• SUPPLIED MATERIAL:
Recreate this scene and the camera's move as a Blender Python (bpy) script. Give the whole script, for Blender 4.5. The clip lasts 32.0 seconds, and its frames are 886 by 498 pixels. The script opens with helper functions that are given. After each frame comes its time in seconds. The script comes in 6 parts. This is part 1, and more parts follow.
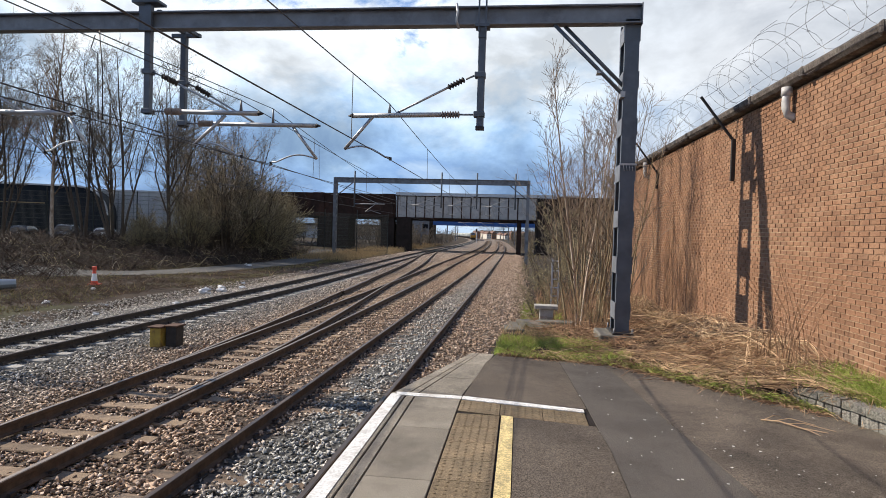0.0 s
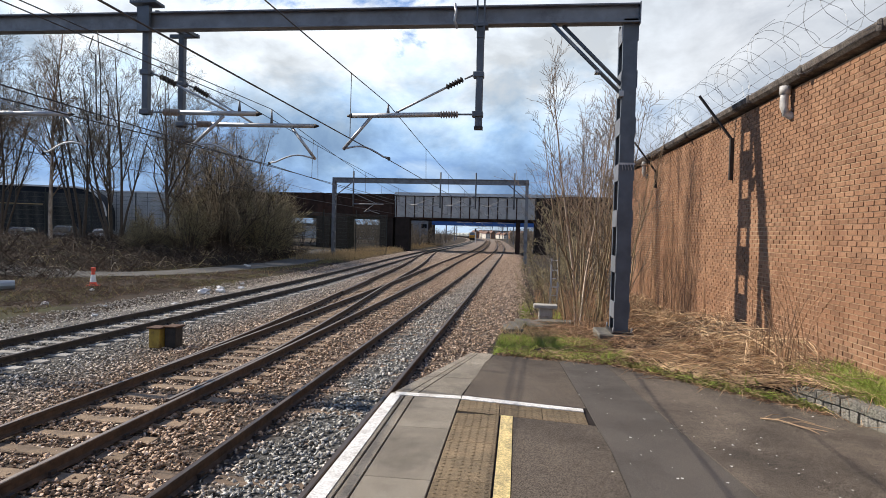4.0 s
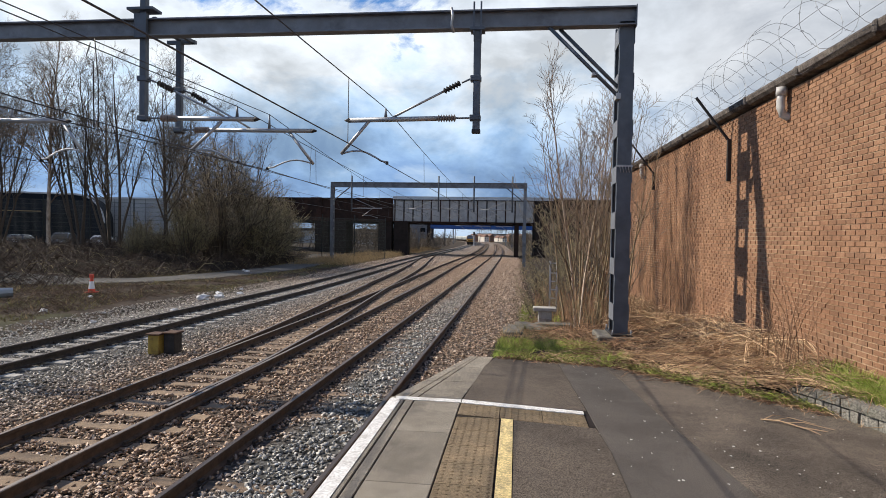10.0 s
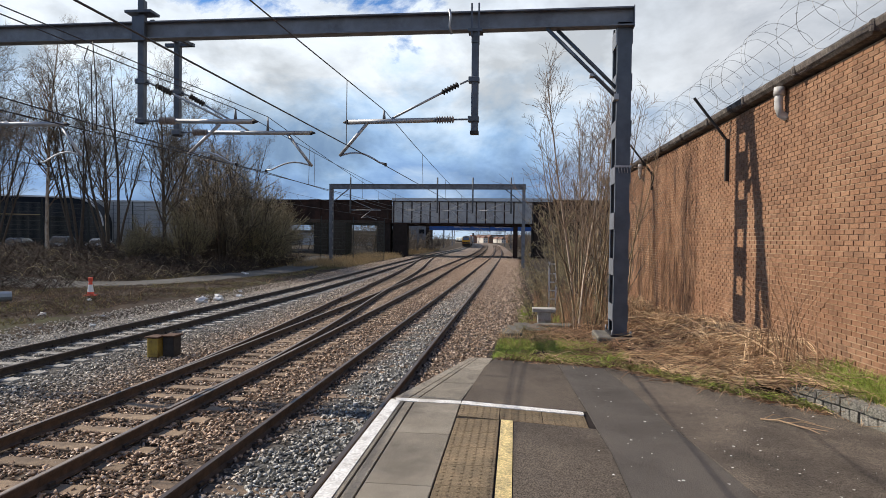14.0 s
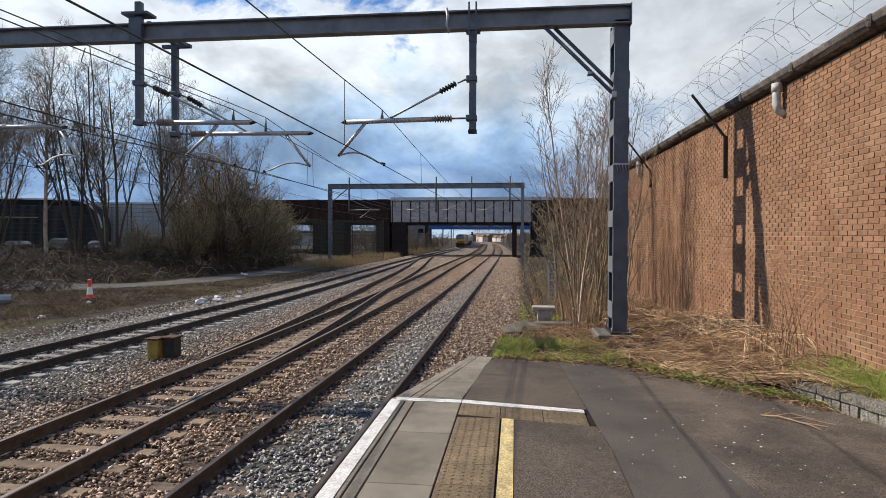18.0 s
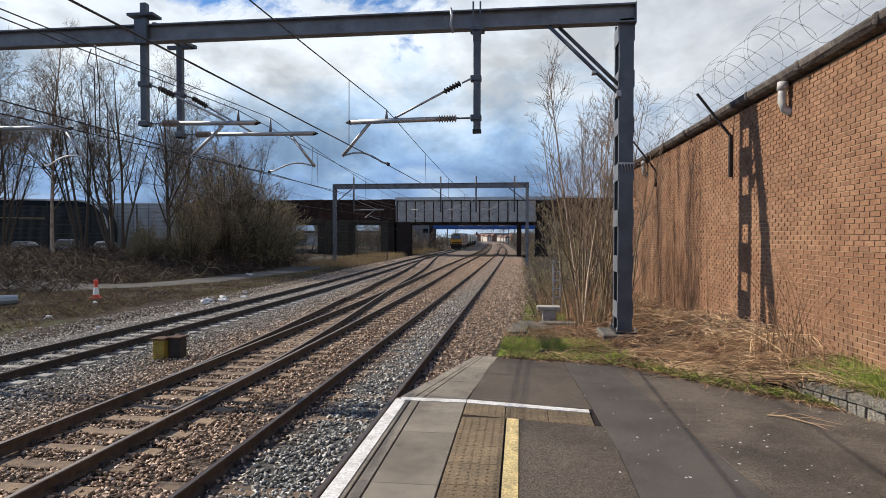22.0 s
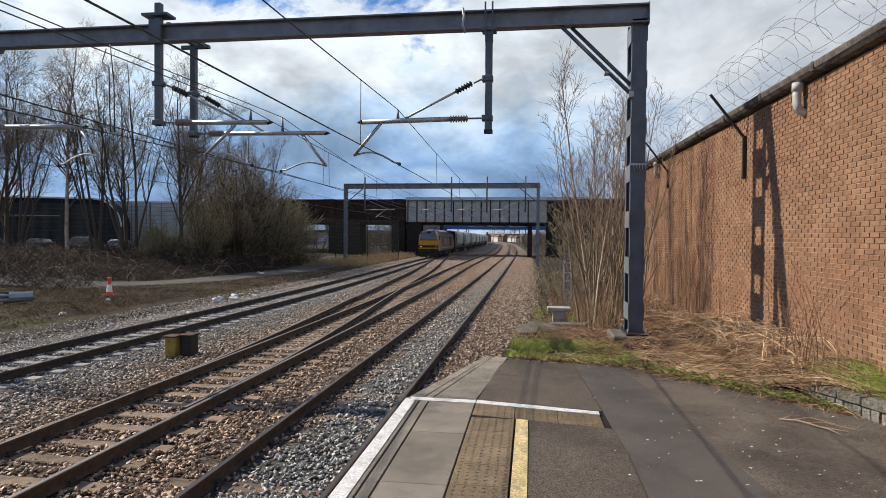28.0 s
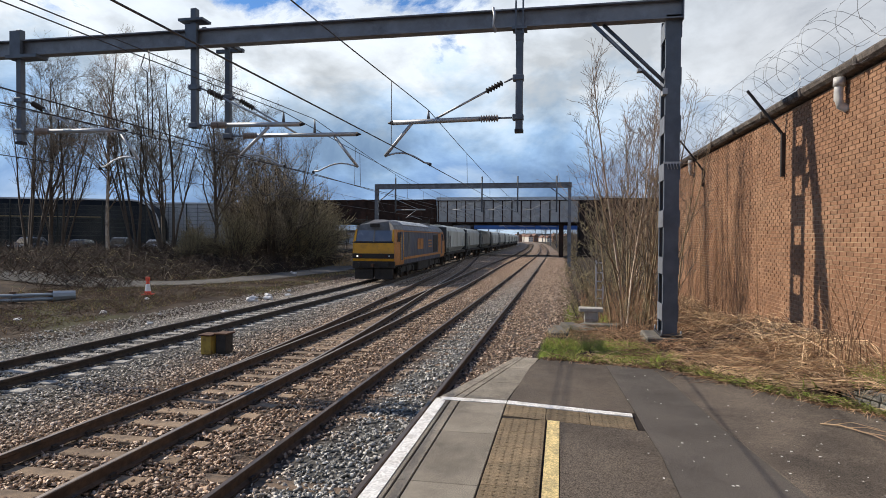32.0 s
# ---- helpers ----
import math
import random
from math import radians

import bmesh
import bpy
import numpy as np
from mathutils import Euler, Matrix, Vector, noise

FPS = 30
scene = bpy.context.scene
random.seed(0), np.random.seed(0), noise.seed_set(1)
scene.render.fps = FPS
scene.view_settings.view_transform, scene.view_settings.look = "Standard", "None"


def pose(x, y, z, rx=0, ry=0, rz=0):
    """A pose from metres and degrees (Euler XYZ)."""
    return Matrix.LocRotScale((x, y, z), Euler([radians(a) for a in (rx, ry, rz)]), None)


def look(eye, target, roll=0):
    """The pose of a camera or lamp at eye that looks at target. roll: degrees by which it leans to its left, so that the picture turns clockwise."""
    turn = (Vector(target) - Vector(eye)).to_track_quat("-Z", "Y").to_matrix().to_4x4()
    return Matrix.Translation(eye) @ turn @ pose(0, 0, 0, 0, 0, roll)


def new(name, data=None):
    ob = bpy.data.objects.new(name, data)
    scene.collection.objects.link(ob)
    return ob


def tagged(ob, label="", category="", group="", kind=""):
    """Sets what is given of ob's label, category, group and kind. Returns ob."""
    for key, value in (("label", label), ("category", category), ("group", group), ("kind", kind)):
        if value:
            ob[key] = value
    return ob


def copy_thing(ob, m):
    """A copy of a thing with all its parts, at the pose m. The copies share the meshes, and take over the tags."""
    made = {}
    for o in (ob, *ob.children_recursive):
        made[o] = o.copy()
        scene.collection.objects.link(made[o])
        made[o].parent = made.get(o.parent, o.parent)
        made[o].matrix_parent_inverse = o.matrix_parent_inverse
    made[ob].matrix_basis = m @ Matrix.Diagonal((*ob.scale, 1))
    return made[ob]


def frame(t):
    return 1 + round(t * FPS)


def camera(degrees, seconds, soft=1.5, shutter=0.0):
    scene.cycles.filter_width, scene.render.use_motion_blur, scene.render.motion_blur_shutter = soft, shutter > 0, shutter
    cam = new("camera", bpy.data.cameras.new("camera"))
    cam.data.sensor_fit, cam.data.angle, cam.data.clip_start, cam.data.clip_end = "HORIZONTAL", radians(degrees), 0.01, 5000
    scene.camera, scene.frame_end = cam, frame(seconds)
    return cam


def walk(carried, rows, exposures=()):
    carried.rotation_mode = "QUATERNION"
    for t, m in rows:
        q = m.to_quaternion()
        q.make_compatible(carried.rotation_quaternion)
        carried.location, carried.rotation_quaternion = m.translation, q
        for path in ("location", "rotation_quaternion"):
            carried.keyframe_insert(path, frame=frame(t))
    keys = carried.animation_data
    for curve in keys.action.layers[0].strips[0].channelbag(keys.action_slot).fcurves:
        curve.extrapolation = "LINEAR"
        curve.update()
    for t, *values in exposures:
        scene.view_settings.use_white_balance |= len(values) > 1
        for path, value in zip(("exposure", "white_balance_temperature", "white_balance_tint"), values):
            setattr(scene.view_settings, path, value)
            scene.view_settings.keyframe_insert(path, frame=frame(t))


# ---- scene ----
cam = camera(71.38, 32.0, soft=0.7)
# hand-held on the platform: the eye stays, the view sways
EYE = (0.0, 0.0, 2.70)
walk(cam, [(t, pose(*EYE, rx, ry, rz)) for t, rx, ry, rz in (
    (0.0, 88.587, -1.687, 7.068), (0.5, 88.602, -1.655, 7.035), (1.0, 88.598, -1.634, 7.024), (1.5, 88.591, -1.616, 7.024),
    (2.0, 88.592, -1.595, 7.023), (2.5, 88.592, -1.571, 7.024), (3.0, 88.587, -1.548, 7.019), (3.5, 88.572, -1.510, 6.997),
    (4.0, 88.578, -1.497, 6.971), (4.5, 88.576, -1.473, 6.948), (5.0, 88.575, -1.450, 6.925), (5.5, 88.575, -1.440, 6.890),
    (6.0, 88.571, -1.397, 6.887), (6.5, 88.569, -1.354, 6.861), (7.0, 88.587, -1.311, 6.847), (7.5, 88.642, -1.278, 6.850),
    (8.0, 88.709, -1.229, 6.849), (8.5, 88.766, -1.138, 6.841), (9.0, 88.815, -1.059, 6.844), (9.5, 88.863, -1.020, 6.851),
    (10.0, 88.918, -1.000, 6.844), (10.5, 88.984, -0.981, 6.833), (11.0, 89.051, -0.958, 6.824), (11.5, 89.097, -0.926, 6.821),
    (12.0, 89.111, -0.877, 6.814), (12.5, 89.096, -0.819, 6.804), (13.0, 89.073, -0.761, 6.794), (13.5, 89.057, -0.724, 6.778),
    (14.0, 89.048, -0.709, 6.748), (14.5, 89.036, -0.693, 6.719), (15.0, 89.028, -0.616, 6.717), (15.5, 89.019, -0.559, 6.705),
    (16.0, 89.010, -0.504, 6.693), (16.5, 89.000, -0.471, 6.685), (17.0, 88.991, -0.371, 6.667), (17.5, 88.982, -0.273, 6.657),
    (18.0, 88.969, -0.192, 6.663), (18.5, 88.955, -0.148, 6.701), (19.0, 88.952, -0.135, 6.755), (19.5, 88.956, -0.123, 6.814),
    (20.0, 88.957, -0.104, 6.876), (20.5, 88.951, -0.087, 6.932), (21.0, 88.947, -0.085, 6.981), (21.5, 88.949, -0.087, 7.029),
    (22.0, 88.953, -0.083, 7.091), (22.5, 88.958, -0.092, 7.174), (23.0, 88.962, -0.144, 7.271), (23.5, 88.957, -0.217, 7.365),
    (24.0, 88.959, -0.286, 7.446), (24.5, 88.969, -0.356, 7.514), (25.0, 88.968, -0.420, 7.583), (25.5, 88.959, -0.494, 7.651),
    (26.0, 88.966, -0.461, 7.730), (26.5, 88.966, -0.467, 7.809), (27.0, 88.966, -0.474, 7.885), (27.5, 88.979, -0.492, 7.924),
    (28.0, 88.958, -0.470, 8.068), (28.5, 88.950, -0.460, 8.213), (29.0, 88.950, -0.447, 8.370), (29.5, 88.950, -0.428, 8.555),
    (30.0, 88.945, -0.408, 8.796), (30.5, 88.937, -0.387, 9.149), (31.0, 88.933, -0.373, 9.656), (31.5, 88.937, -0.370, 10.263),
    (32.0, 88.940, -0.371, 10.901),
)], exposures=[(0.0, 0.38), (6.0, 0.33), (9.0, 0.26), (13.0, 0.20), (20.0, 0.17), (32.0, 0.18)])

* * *

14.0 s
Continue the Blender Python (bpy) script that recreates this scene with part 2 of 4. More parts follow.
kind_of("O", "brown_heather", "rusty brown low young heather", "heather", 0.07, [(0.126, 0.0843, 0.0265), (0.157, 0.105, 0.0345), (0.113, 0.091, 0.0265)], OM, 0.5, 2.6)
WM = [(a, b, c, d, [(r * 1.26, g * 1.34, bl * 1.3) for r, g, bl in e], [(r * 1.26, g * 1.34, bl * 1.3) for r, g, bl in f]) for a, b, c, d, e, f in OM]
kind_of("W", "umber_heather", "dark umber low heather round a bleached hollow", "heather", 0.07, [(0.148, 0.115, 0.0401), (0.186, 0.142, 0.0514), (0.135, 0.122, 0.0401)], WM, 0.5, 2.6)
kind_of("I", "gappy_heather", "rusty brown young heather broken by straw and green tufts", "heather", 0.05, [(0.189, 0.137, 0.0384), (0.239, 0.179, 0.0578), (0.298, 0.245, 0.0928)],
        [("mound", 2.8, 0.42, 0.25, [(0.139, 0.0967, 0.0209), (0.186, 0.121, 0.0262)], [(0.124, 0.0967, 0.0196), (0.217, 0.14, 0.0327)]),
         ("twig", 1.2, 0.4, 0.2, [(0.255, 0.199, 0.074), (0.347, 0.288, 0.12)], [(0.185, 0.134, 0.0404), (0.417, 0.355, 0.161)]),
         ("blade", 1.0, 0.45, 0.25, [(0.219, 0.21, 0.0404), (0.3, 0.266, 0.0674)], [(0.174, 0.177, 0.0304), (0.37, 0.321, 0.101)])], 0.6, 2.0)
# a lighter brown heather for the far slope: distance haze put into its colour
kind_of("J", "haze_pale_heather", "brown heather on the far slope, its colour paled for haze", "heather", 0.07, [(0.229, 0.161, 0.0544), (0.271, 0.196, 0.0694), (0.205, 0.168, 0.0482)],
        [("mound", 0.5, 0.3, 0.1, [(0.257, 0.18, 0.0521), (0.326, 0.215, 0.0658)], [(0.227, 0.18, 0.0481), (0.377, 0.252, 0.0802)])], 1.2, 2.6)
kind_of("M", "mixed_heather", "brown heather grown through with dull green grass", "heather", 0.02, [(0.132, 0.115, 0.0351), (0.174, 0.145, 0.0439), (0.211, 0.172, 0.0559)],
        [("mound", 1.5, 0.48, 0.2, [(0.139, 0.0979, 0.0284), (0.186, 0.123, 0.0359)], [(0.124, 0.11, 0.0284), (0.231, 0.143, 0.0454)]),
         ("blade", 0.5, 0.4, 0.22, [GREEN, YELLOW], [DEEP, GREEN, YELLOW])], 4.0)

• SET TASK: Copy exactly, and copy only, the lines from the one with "Recreate this scene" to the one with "pose from metres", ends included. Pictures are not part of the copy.

• ANSWER TO THE PROBLEM:
Recreate this scene and the camera's move as a Blender Python (bpy) script. Give the whole script, for Blender 4.5. The clip lasts 32.0 seconds, and its frames are 886 by 498 pixels. The script opens with helper functions that are given. After each frame comes its time in seconds. The script comes in 6 parts. This is part 1, and more parts follow.
0.0 s
4.0 s
10.0 s
14.0 s
18.0 s
22.0 s
28.0 s
32.0 s
# ---- helpers ----
import math
import random
from math import radians

import bmesh
import bpy
import numpy as np
from mathutils import Euler, Matrix, Vector, noise

FPS = 30
scene = bpy.context.scene
random.seed(0), np.random.seed(0), noise.seed_set(1)
scene.render.fps = FPS
scene.view_settings.view_transform, scene.view_settings.look = "Standard", "None"


def pose(x, y, z, rx=0, ry=0, rz=0):
    """A pose from metres and degrees (Euler XYZ)."""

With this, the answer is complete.